| SOURCE DATA |
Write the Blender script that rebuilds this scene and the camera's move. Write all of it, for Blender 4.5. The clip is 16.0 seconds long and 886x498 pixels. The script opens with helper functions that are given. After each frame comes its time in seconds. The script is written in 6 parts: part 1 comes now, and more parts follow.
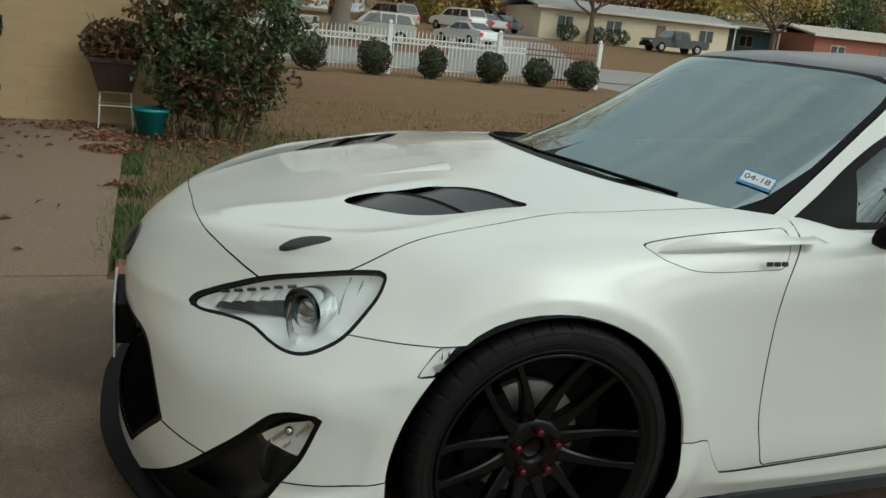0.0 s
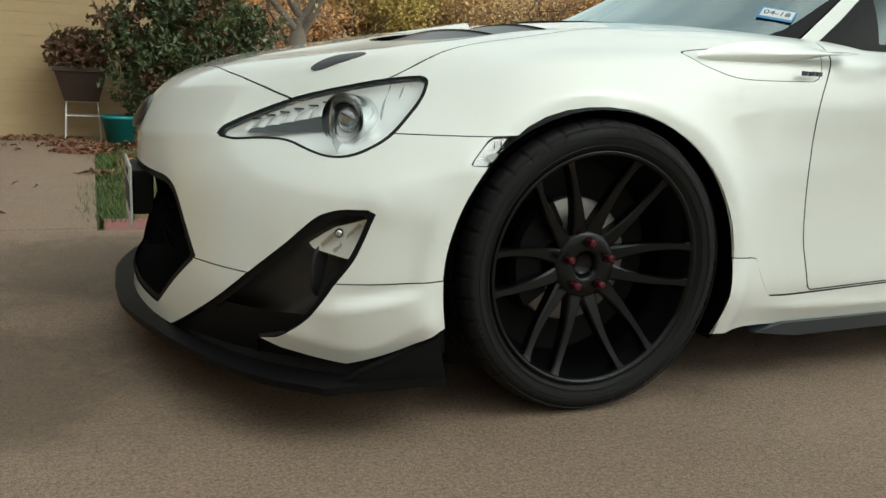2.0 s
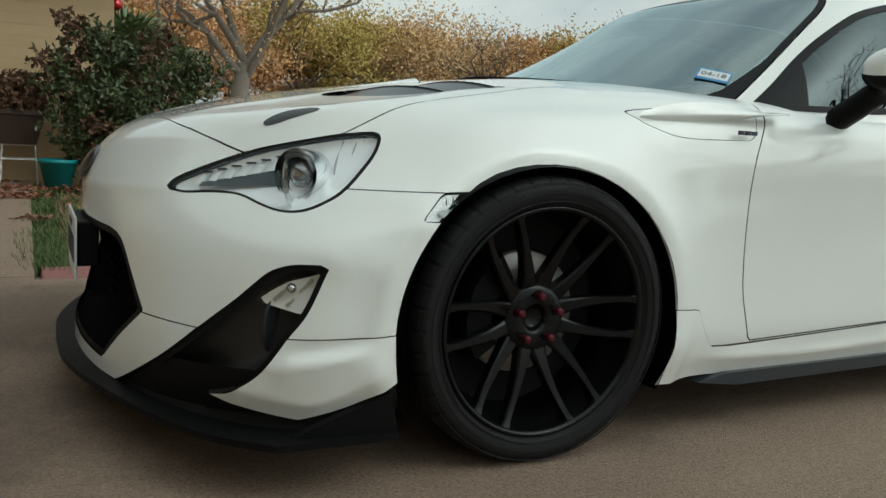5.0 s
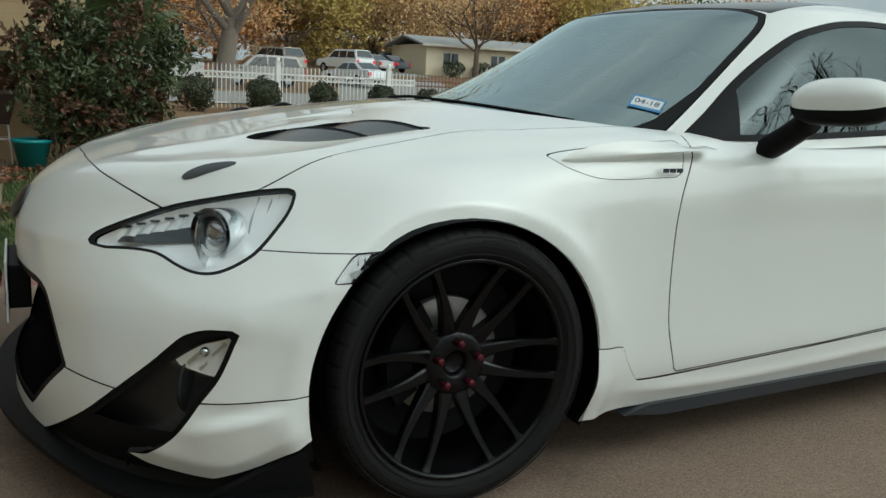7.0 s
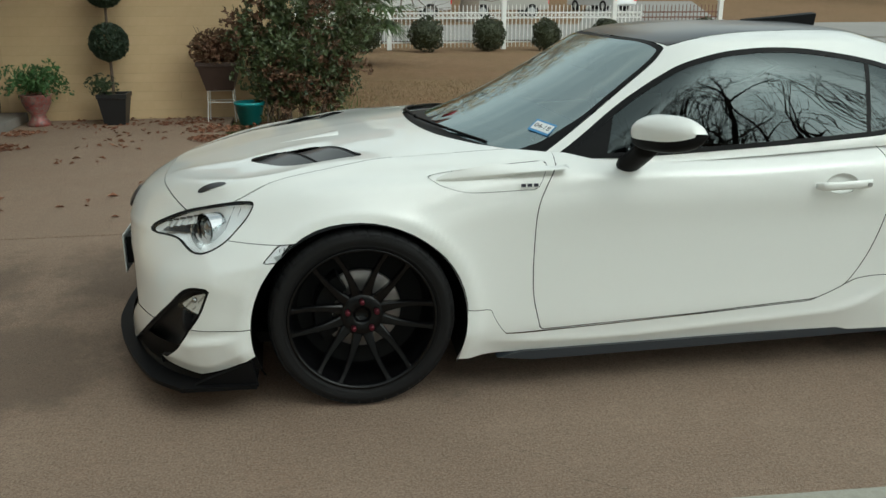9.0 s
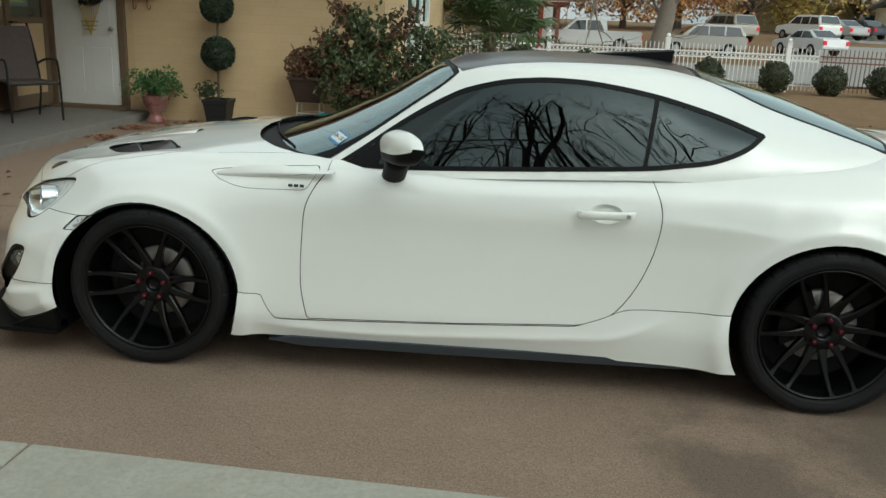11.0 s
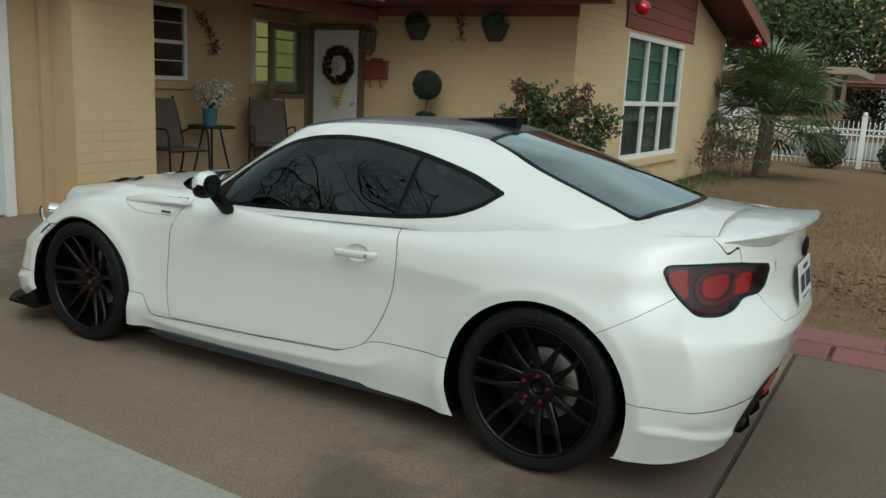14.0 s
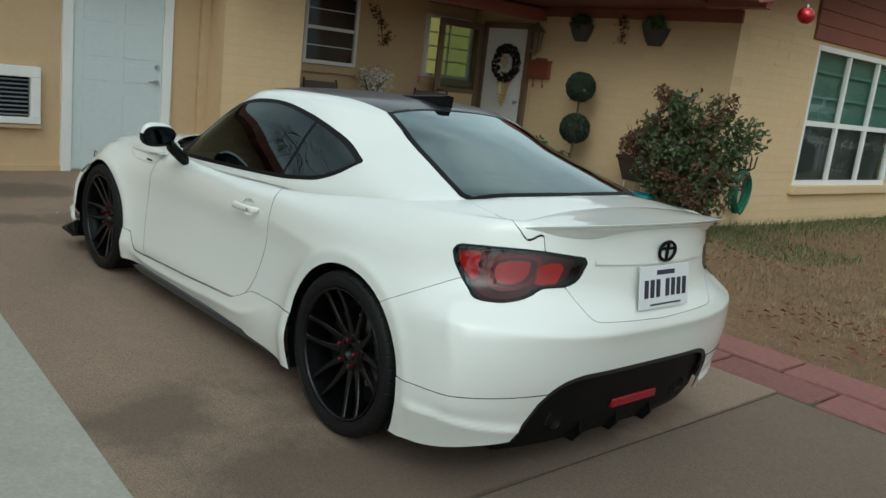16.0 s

| GIVEN REQUEST |
Every line above should be repeated exactly; pictures stay out of the copy.

| TASK RESPONSE |
Write the Blender script that rebuilds this scene and the camera's move. Write all of it, for Blender 4.5. The clip is 16.0 seconds long and 886x498 pixels. The script opens with helper functions that are given. After each frame comes its time in seconds. The script is written in 6 parts: part 1 comes now, and more parts follow.
0.0 s
2.0 s
5.0 s
7.0 s
9.0 s
11.0 s
14.0 s
16.0 s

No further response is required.